• WORK TO BE COMPLETED: Find the lines that include the string "Python" and report how many there are. Give no other text.

• INPUT MATERIAL:
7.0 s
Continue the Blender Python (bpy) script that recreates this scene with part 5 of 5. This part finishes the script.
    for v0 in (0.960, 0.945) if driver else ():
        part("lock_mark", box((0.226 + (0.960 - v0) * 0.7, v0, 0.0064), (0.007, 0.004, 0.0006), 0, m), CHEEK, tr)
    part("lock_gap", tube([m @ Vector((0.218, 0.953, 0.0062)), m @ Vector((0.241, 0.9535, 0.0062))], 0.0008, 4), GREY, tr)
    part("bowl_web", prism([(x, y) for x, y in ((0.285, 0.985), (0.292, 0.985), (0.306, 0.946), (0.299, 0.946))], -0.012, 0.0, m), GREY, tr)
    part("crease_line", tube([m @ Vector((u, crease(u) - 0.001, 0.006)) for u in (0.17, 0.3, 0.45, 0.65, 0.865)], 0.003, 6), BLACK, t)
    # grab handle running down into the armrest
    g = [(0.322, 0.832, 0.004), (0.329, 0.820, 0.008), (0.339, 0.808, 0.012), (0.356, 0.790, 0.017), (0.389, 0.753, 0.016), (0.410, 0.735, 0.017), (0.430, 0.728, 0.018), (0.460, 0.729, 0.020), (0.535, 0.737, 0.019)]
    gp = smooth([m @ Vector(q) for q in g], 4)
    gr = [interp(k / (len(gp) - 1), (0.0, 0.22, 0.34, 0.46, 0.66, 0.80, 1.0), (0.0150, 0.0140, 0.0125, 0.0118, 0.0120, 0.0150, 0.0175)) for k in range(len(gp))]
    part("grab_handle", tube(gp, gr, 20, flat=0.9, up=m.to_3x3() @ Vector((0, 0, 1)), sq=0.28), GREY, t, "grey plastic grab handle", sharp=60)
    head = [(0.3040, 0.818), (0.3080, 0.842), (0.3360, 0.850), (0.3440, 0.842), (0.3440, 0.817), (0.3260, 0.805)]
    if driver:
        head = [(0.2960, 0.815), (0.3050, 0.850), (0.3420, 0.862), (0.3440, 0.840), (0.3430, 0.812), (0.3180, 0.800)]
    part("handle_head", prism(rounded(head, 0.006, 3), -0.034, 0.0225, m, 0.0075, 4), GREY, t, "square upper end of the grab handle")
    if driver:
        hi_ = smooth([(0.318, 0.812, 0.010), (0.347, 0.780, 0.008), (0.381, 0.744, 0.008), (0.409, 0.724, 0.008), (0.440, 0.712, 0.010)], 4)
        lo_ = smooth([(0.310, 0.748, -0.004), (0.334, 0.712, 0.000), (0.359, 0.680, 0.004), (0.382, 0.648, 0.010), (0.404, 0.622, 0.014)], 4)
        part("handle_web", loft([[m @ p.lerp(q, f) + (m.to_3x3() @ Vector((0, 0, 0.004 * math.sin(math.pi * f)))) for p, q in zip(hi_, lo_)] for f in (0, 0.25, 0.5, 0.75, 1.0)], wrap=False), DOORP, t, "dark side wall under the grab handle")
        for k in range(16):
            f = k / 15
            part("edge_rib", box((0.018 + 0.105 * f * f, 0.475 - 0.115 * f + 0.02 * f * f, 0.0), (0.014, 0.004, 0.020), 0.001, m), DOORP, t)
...
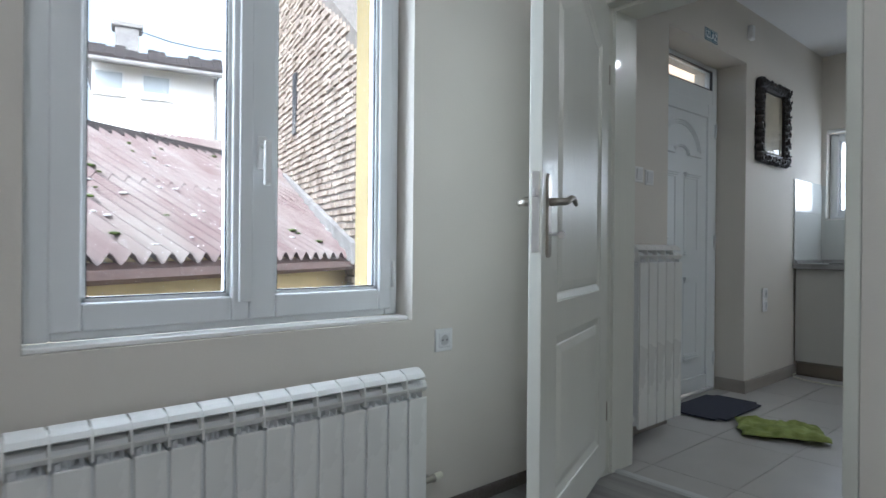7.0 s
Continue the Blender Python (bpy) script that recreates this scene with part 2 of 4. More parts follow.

• PROBLEM SOLUTION: 2